── INFORMATION PROVIDED ──

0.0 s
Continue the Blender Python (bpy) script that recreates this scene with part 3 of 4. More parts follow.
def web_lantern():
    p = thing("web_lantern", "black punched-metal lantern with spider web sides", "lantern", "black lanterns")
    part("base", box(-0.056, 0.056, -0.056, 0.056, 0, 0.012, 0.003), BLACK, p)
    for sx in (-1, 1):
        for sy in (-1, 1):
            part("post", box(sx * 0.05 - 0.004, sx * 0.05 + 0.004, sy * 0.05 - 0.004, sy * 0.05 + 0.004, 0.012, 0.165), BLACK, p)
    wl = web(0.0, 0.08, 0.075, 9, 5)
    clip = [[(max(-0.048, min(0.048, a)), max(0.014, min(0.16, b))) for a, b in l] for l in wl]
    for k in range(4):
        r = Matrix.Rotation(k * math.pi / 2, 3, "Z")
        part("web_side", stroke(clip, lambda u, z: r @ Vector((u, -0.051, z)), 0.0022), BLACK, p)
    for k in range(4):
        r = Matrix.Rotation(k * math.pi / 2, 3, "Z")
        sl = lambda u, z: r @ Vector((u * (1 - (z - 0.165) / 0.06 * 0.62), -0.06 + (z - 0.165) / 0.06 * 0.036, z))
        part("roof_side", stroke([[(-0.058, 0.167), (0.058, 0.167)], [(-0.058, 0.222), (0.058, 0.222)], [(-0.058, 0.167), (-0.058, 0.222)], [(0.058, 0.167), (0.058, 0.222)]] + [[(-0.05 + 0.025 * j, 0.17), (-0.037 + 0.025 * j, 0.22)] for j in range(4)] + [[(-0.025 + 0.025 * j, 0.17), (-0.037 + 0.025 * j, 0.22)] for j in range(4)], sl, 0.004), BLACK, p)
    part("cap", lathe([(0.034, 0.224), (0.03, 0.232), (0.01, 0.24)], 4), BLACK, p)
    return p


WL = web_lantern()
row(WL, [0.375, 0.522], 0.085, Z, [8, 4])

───

| WORK TO BE COMPLETED |
Output all of the material exactly as written.

| RESPONSE TO THIS TASK |
0.0 s
Continue the Blender Python (bpy) script that recreates this scene with part 3 of 4. More parts follow.
def web_lantern():
    p = thing("web_lantern", "black punched-metal lantern with spider web sides", "lantern", "black lanterns")
    part("base", box(-0.056, 0.056, -0.056, 0.056, 0, 0.012, 0.003), BLACK, p)
    for sx in (-1, 1):
        for sy in (-1, 1):
            part("post", box(sx * 0.05 - 0.004, sx * 0.05 + 0.004, sy * 0.05 - 0.004, sy * 0.05 + 0.004, 0.012, 0.165), BLACK, p)
    wl = web(0.0, 0.08, 0.075, 9, 5)
    clip = [[(max(-0.048, min(0.048, a)), max(0.014, min(0.16, b))) for a, b in l] for l in wl]
    for k in range(4):
        r = Matrix.Rotation(k * math.pi / 2, 3, "Z")
        part("web_side", stroke(clip, lambda u, z: r @ Vector((u, -0.051, z)), 0.0022), BLACK, p)
    for k in range(4):
        r = Matrix.Rotation(k * math.pi / 2, 3, "Z")
        sl = lambda u, z: r @ Vector((u * (1 - (z - 0.165) / 0.06 * 0.62), -0.06 + (z - 0.165) / 0.06 * 0.036, z))
        part("roof_side", stroke([[(-0.058, 0.167), (0.058, 0.167)], [(-0.058, 0.222), (0.058, 0.222)], [(-0.058, 0.167), (-0.058, 0.222)], [(0.058, 0.167), (0.058, 0.222)]] + [[(-0.05 + 0.025 * j, 0.17), (-0.037 + 0.025 * j, 0.22)] for j in range(4)] + [[(-0.025 + 0.025 * j, 0.17), (-0.037 + 0.025 * j, 0.22)] for j in range(4)], sl, 0.004), BLACK, p)
    part("cap", lathe([(0.034, 0.224), (0.03, 0.232), (0.01, 0.24)], 4), BLACK, p)
    return p


WL = web_lantern()
row(WL, [0.375, 0.522], 0.085, Z, [8, 4])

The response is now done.